Best Practices for Jetstream2

Many of the best practices for using Jetstream2 are laid out in the Security FAQ. These include such things as:

  • Updating your virtual machines
  • Running host-based firewalls
  • Securing services

Using the latest Linux releases available on Jetstream2

Using the latest version of Ubuntu or RPM-based (e.g. CentOS, Rocky, Alma) Linux distribution is highly encouraged. While we do always maintain one revision back from the current release, we highly encourage people to use the most recent operating system that will meet their needs.

As such, we will also provide new Ubuntu and Rocky releases as they become available, are tested thoroughly, and are found to work with the Jetstream2 cloud. We will retire the oldest version as we bring the newest version into service.


Storage Best Practices

These were taken from Ceph’s Application Best Practices for Distributed File Systems document

The brief summary is:

  • Keep directories as small as possible - breaking up data into chunks in multiple directories when possible.
  • Don’t do expensive operations like stat or other file metadata operations on large directories if you don’t need to
  • Use symlinks instead of hard links

1. Running ls -l or other directory operations

When you run “ls -l”, the ls program is first doing a directory listing, and then calling stat on every file in the directory.

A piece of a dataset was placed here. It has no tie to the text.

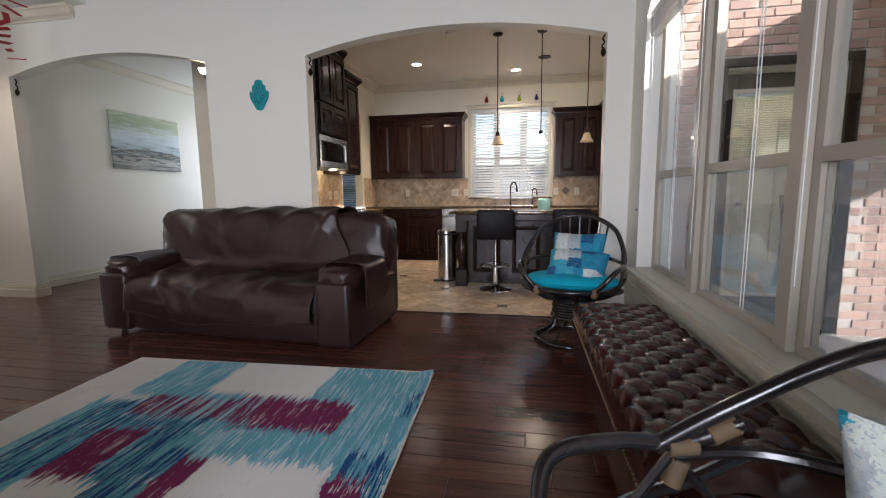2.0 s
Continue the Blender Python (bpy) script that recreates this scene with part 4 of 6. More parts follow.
def tufted_bench():
    x0, x1, y0, y1 = 0.50, 1.015, 2.78, 4.46
    ob = thing("tufted_bench", "deep-buttoned dark brown leather bench under the window", "bench")
    p = 0.150
    bm = bmesh.new()
    nx, ny = 56, 176
    g = []
    cx, cy = (x0 + x1) / 2, (y0 + y1) / 2
    for i in range(nx + 1):
        row = []
        for j in range(ny + 1):
            x, y = x0 + (x1 - x0) * i / nx, y0 + (y1 - y0) * j / ny
            a, b2 = (x - cx + y - cy) / p, (x - cx - y + cy) / p
            sa, sb = abs(math.sin(math.pi * a)), abs(math.sin(math.pi * b2))
            dip = 0.046 * math.exp(-(sa * sa + sb * sb) / 0.16) + 0.007 * math.exp(-(min(sa, sb) / 0.13) ** 2) * (0.6 + 0.4 * noise.noise(Vector((x * 20, y * 20, 4))))
            ed = min(x - x0, x1 - x, y - y0, y1 - y)
            fall = min(1.0, ed / 0.05)
            z = 0.352 + 0.085 * math.sqrt(fall * (2 - fall)) + 0.012 * sa * sb - dip * min(1, ed / 0.07) + 0.002 * noise.noise(Vector((x * 30, y * 30, 0)))
            row.append(bm.verts.new((x, y, z)))
        g.append(row)
    for i in range(nx):
        for j in range(ny):
            bm.faces.new((g[i][j], g[i + 1][j], g[i + 1][j + 1], g[i][j + 1]))
    part("tufted_top", bm, LEATHER_T, ob, smooth=True)
    part("body", boxed(x0 + 0.004, x1 - 0.004, y0 + 0.004, y1 - 0.004, 0.13, 0.353, 0.008), LEATHER_T, ob)
    btn = lathe(bmesh.new(), [(0.013, 0.0), (0.011, 0.006), (0.002, 0.008)], seg=10)
    tmp = mesh_object("button", btn, LEATHER_T, True)
    bme = tmp.data
    bpy.data.objects.remove(tmp)
    for i in range(-12, 13):
        for j in range(-12, 13):
            x, y = cx + p * (i + j) / 2, cy + p * (i - j) / 2
            if x0 + 0.06 < x < x1 - 0.06 and y0 + 0.06 < y < y1 - 0.06:
                shared("button", bme, ob, pose(x, y, 0.394))
    tmp = mesh_object("nailhead", lathe(bmesh.new(), [(0.006, 0.0), (0.005, 0.003), (0.001, 0.004)], seg=8), surface("antique_brass", (0.35, 0.25, 0.13), 0.3, 1.0, vary=0.2, relief=0), True)
    nme = tmp.data
    bpy.data.objects.remove(tmp)
    k = y0 + 0.02
    while k < y1 - 0.01:
        shared("nailhead", nme, ob, pose(x0 + 0.003, k, 0.325, 0, -90, 0))
        k += 0.024
    k = x0 + 0.02
    while k < x1 - 0.01:
        shared("nailhead", nme, ob, pose(k, y1 - 0.003, 0.325, -90, 0, 0))
        shared("nailhead", nme, ob, pose(k, y0 + 0.003, 0.325, 90, 0, 0))
        k += 0.024
    for x in (x0 + 0.05, x1 - 0.05):
        for y in (y0 + 0.06, (y0 + y1) / 2, y1 - 0.06):
            part("leg", lathe(bmesh.new(), [(0.018, 0.0), (0.024, 0.01), (0.020, 0.03), (0.034, 0.075), (0.028, 0.10), (0.036, 0.11), (0.036, 0.132)], (x, y, 0), 14), ESPRESSO, ob, smooth=True)
    return ob


tufted_bench()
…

This is usually far in excess of what an application really needs, and it can be slow for large directories. If you don’t really need all this metadata for each file, then use a plain ls.

If another client is currently extending files in the listed directory, then an ls -l may take an exceptionally long time to complete, as the lister must wait for the writer to flush data in order to do a valid read of the every file’s size. So unless you really need to know the exact size of every file in the directory, just don’t do it!

This would also apply to any application code that was directly issuing stat system calls on files being appended from another node.

2. Very large directories

Do you really need that 10,000,000 file directory? While directory fragmentation enables CephFS to handle it, it is always going to be less efficient than splitting your files into more modest-sized directories.

Even standard userspace tools can become quite slow when operating on very large directories. For example, the default behaviour of ls is to give an alphabetically ordered result, but readdir system calls do not give an ordered result (this is true in general, not just with CephFS). So when you ls on a million file directory, it is loading a list of a million names into memory, sorting the list, then writing it out to the display.

We’ve found on Jetstream2 that more than 10,000 items in a single directory impacts performance and that in excess of 100,000 items in a single directory might cause unexpected behavior that could directly impact your VM operations as well as the operations of the Ceph store, potentially impacting ALL users.

3. Hard links

Hard links have an intrinsic cost in terms of the internal housekeeping that a file system has to do to keep two references to the same data. In CephFS there is a particular performance cost, because with normal files the inode is embedded in the directory (i.e. there is no extra fetch of the inode after looking up the path).